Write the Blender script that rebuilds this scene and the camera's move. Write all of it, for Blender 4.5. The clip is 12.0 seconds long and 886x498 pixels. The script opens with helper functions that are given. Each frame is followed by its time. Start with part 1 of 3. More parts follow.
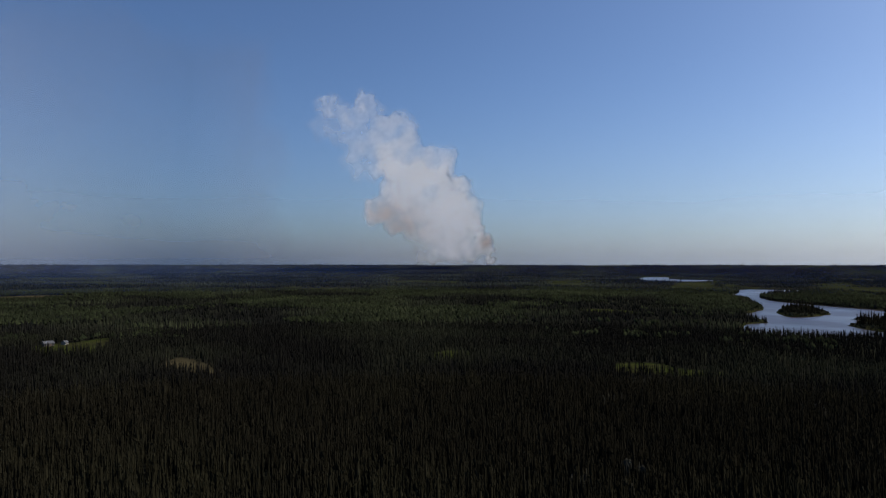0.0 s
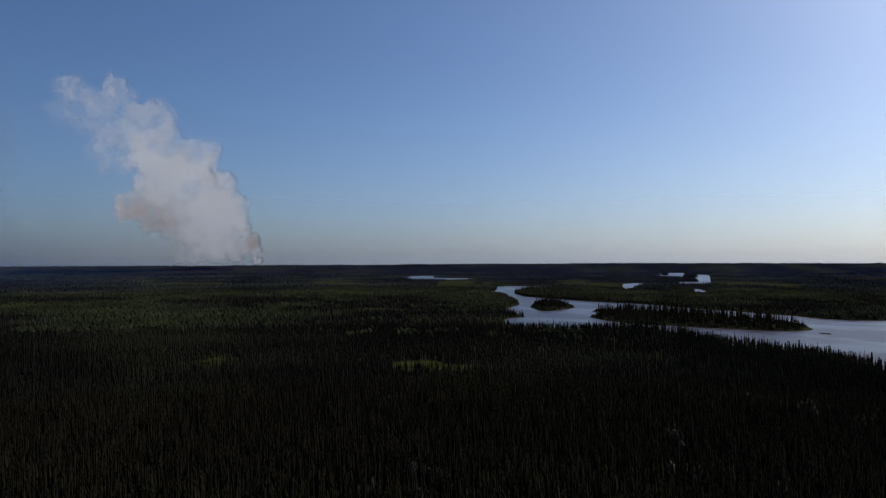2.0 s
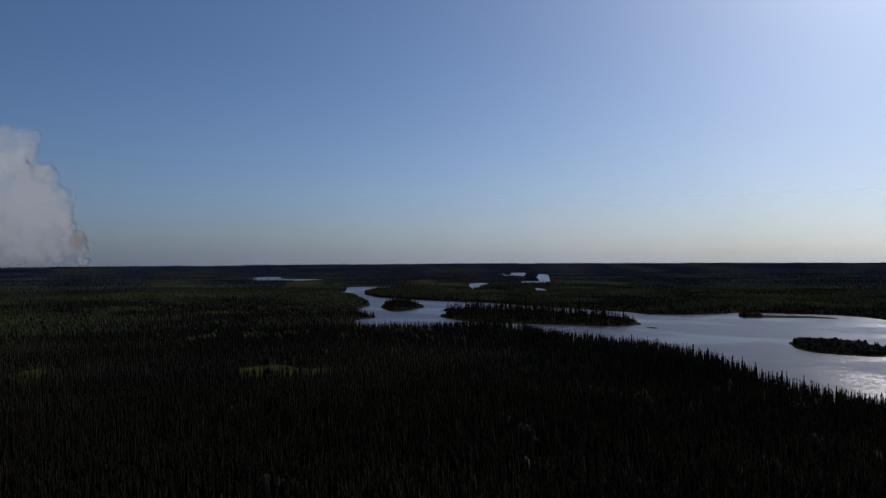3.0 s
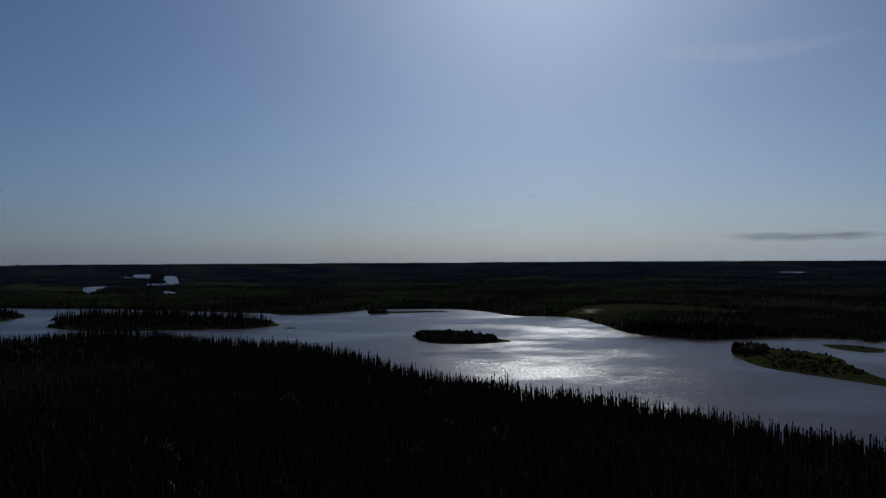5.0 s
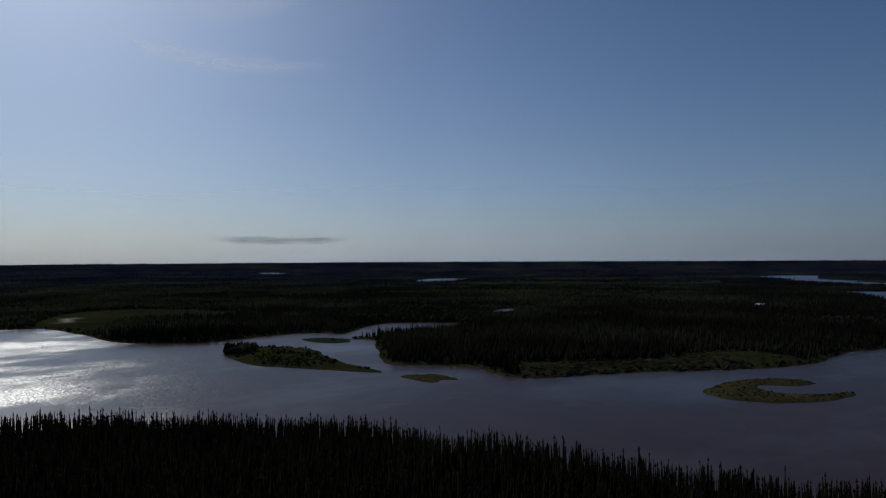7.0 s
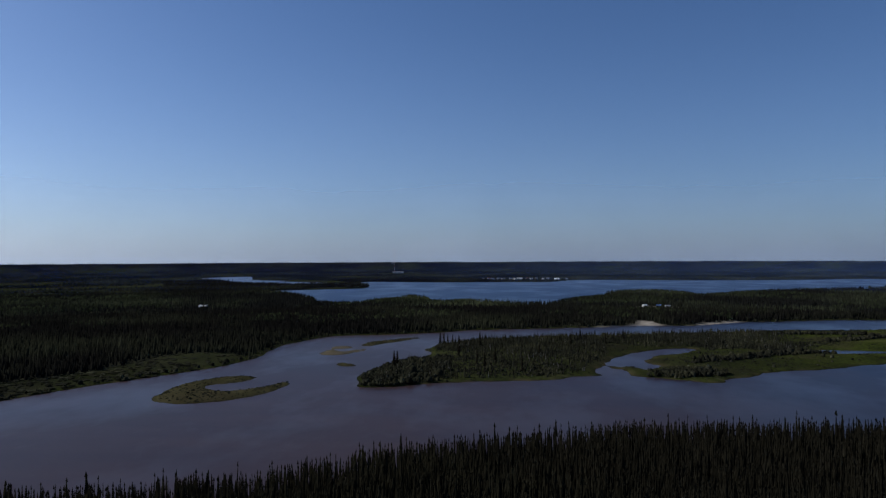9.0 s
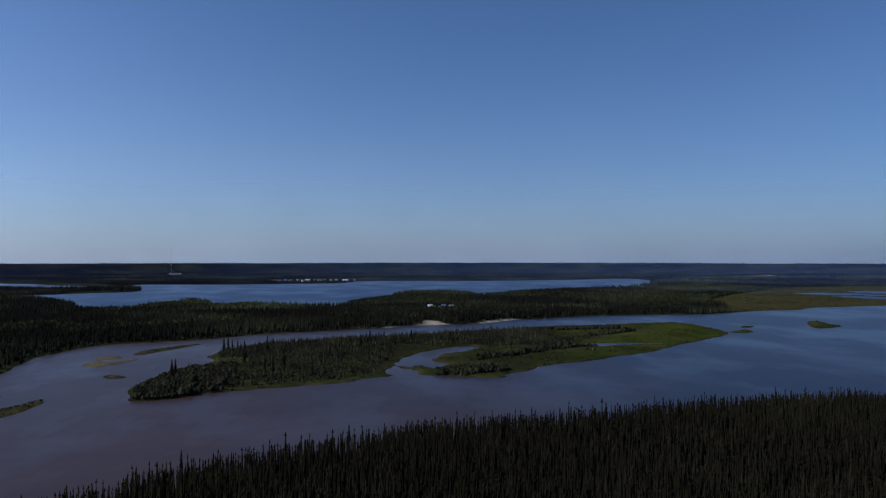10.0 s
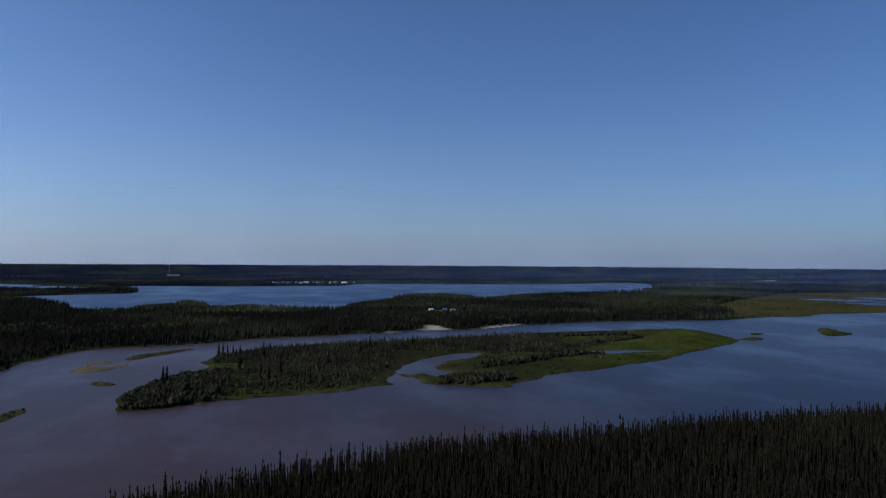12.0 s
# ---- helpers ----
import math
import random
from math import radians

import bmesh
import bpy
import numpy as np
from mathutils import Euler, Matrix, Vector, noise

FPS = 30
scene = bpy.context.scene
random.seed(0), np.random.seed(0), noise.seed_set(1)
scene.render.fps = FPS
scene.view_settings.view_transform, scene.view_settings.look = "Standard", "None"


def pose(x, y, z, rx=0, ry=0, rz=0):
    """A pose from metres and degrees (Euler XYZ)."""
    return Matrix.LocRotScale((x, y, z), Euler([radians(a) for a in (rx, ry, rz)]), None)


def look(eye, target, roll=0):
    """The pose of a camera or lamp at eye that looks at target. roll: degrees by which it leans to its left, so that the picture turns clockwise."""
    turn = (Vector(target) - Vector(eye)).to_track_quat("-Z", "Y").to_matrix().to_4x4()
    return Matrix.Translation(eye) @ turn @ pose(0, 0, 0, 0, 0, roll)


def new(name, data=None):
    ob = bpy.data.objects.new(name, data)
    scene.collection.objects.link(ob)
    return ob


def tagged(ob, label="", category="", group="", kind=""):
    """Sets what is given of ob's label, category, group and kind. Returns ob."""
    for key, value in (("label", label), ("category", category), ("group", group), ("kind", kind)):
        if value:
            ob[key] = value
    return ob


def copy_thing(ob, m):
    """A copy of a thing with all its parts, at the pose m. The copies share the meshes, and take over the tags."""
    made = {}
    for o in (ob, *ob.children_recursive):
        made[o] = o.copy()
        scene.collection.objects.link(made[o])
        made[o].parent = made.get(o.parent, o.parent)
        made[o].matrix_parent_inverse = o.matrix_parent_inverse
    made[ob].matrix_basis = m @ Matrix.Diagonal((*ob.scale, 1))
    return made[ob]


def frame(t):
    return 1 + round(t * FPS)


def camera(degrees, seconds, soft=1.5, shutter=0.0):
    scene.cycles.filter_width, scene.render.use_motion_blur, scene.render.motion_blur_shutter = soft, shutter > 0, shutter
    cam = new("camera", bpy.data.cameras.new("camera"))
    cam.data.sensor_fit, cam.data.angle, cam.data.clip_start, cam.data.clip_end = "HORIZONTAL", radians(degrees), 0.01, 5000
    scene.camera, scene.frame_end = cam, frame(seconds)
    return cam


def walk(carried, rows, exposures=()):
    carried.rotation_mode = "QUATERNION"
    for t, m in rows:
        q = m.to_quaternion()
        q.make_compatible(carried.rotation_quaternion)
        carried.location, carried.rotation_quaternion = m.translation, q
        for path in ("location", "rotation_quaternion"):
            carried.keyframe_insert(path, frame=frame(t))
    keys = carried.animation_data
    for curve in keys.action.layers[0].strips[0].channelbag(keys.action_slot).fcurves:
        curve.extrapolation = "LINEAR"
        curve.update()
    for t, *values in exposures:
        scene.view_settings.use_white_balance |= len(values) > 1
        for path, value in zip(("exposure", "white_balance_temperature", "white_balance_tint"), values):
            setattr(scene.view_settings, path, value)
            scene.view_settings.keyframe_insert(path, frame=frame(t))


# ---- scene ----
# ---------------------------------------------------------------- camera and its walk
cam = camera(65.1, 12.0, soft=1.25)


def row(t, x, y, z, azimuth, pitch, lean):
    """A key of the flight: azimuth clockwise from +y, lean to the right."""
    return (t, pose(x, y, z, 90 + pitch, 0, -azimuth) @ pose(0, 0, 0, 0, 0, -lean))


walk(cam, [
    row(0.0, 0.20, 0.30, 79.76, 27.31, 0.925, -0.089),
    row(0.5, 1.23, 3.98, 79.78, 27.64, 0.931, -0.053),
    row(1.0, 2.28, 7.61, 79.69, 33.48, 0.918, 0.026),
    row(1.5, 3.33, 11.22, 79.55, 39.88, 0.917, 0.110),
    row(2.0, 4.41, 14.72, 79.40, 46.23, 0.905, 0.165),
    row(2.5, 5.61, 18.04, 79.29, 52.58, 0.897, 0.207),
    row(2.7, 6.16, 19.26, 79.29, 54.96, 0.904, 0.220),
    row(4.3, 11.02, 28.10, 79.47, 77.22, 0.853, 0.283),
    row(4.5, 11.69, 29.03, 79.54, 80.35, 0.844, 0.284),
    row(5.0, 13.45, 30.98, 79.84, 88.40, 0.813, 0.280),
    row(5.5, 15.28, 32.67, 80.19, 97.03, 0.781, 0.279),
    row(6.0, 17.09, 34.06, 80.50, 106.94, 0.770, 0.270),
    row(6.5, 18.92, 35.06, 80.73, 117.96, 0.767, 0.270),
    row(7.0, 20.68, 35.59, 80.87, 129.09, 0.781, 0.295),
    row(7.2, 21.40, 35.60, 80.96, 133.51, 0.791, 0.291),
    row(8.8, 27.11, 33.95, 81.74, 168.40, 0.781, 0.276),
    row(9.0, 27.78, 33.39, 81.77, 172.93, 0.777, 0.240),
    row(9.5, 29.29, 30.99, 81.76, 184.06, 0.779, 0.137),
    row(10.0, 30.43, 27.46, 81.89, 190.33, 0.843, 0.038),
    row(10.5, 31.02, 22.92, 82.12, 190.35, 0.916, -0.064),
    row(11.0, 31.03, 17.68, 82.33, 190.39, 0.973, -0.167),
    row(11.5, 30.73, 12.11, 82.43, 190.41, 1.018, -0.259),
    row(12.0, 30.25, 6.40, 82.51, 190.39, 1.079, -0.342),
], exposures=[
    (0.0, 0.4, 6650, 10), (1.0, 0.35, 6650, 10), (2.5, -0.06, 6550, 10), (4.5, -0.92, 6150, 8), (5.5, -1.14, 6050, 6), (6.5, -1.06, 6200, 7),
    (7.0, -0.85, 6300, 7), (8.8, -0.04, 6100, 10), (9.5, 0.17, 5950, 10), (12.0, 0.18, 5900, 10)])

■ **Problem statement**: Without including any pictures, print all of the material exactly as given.

■ **Expected output**:
Write the Blender script that rebuilds this scene and the camera's move. Write all of it, for Blender 4.5. The clip is 12.0 seconds long and 886x498 pixels. The script opens with helper functions that are given. Each frame is followed by its time. Start with part 1 of 3. More parts follow.
0.0 s
2.0 s
3.0 s
5.0 s
7.0 s
9.0 s
10.0 s
12.0 s
# ---- helpers ----
import math
import random
from math import radians

import bmesh
import bpy
import numpy as np
from mathutils import Euler, Matrix, Vector, noise

FPS = 30
scene = bpy.context.scene
random.seed(0), np.random.seed(0), noise.seed_set(1)
scene.render.fps = FPS
scene.view_settings.view_transform, scene.view_settings.look = "Standard", "None"


def pose(x, y, z, rx=0, ry=0, rz=0):
    """A pose from metres and degrees (Euler XYZ)."""
    return Matrix.LocRotScale((x, y, z), Euler([radians(a) for a in (rx, ry, rz)]), None)


def look(eye, target, roll=0):
    """The pose of a camera or lamp at eye that looks at target. roll: degrees by which it leans to its left, so that the picture turns clockwise."""
    turn = (Vector(target) - Vector(eye)).to_track_quat("-Z", "Y").to_matrix().to_4x4()
    return Matrix.Translation(eye) @ turn @ pose(0, 0, 0, 0, 0, roll)


def new(name, data=None):
    ob = bpy.data.objects.new(name, data)
    scene.collection.objects.link(ob)
    return ob


def tagged(ob, label="", category="", group="", kind=""):
    """Sets what is given of ob's label, category, group and kind. Returns ob."""
    for key, value in (("label", label), ("category", category), ("group", group), ("kind", kind)):
        if value:
            ob[key] = value
    return ob


def copy_thing(ob, m):
    """A copy of a thing with all its parts, at the pose m. The copies share the meshes, and take over the tags."""
    made = {}
    for o in (ob, *ob.children_recursive):
        made[o] = o.copy()
        scene.collection.objects.link(made[o])
        made[o].parent = made.get(o.parent, o.parent)
        made[o].matrix_parent_inverse = o.matrix_parent_inverse
    made[ob].matrix_basis = m @ Matrix.Diagonal((*ob.scale, 1))
    return made[ob]


def frame(t):
    return 1 + round(t * FPS)


def camera(degrees, seconds, soft=1.5, shutter=0.0):
    scene.cycles.filter_width, scene.render.use_motion_blur, scene.render.motion_blur_shutter = soft, shutter > 0, shutter
    cam = new("camera", bpy.data.cameras.new("camera"))
    cam.data.sensor_fit, cam.data.angle, cam.data.clip_start, cam.data.clip_end = "HORIZONTAL", radians(degrees), 0.01, 5000
    scene.camera, scene.frame_end = cam, frame(seconds)
    return cam


def walk(carried, rows, exposures=()):
    carried.rotation_mode = "QUATERNION"
    for t, m in rows:
        q = m.to_quaternion()
        q.make_compatible(carried.rotation_quaternion)
        carried.location, carried.rotation_quaternion = m.translation, q
        for path in ("location", "rotation_quaternion"):
            carried.keyframe_insert(path, frame=frame(t))
    keys = carried.animation_data
    for curve in keys.action.layers[0].strips[0].channelbag(keys.action_slot).fcurves:
        curve.extrapolation = "LINEAR"
        curve.update()
    for t, *values in exposures:
        scene.view_settings.use_white_balance |= len(values) > 1
        for path, value in zip(("exposure", "white_balance_temperature", "white_balance_tint"), values):
            setattr(scene.view_settings, path, value)
            scene.view_settings.keyframe_insert(path, frame=frame(t))


# ---- scene ----
# ---------------------------------------------------------------- camera and its walk
cam = camera(65.1, 12.0, soft=1.25)


def row(t, x, y, z, azimuth, pitch, lean):
    """A key of the flight: azimuth clockwise from +y, lean to the right."""
    return (t, pose(x, y, z, 90 + pitch, 0, -azimuth) @ pose(0, 0, 0, 0, 0, -lean))


walk(cam, [
    row(0.0, 0.20, 0.30, 79.76, 27.31, 0.925, -0.089),
    row(0.5, 1.23, 3.98, 79.78, 27.64, 0.931, -0.053),
    row(1.0, 2.28, 7.61, 79.69, 33.48, 0.918, 0.026),
    row(1.5, 3.33, 11.22, 79.55, 39.88, 0.917, 0.110),
    row(2.0, 4.41, 14.72, 79.40, 46.23, 0.905, 0.165),
    row(2.5, 5.61, 18.04, 79.29, 52.58, 0.897, 0.207),
    row(2.7, 6.16, 19.26, 79.29, 54.96, 0.904, 0.220),
    row(4.3, 11.02, 28.10, 79.47, 77.22, 0.853, 0.283),
    row(4.5, 11.69, 29.03, 79.54, 80.35, 0.844, 0.284),
    row(5.0, 13.45, 30.98, 79.84, 88.40, 0.813, 0.280),
    row(5.5, 15.28, 32.67, 80.19, 97.03, 0.781, 0.279),
    row(6.0, 17.09, 34.06, 80.50, 106.94, 0.770, 0.270),
    row(6.5, 18.92, 35.06, 80.73, 117.96, 0.767, 0.270),
    row(7.0, 20.68, 35.59, 80.87, 129.09, 0.781, 0.295),
    row(7.2, 21.40, 35.60, 80.96, 133.51, 0.791, 0.291),
    row(8.8, 27.11, 33.95, 81.74, 168.40, 0.781, 0.276),
    row(9.0, 27.78, 33.39, 81.77, 172.93, 0.777, 0.240),
    row(9.5, 29.29, 30.99, 81.76, 184.06, 0.779, 0.137),
    row(10.0, 30.43, 27.46, 81.89, 190.33, 0.843, 0.038),
    row(10.5, 31.02, 22.92, 82.12, 190.35, 0.916, -0.064),
    row(11.0, 31.03, 17.68, 82.33, 190.39, 0.973, -0.167),
    row(11.5, 30.73, 12.11, 82.43, 190.41, 1.018, -0.259),
    row(12.0, 30.25, 6.40, 82.51, 190.39, 1.079, -0.342),
], exposures=[
    (0.0, 0.4, 6650, 10), (1.0, 0.35, 6650, 10), (2.5, -0.06, 6550, 10), (4.5, -0.92, 6150, 8), (5.5, -1.14, 6050, 6), (6.5, -1.06, 6200, 7),
    (7.0, -0.85, 6300, 7), (8.8, -0.04, 6100, 10), (9.5, 0.17, 5950, 10), (12.0, 0.18, 5900, 10)])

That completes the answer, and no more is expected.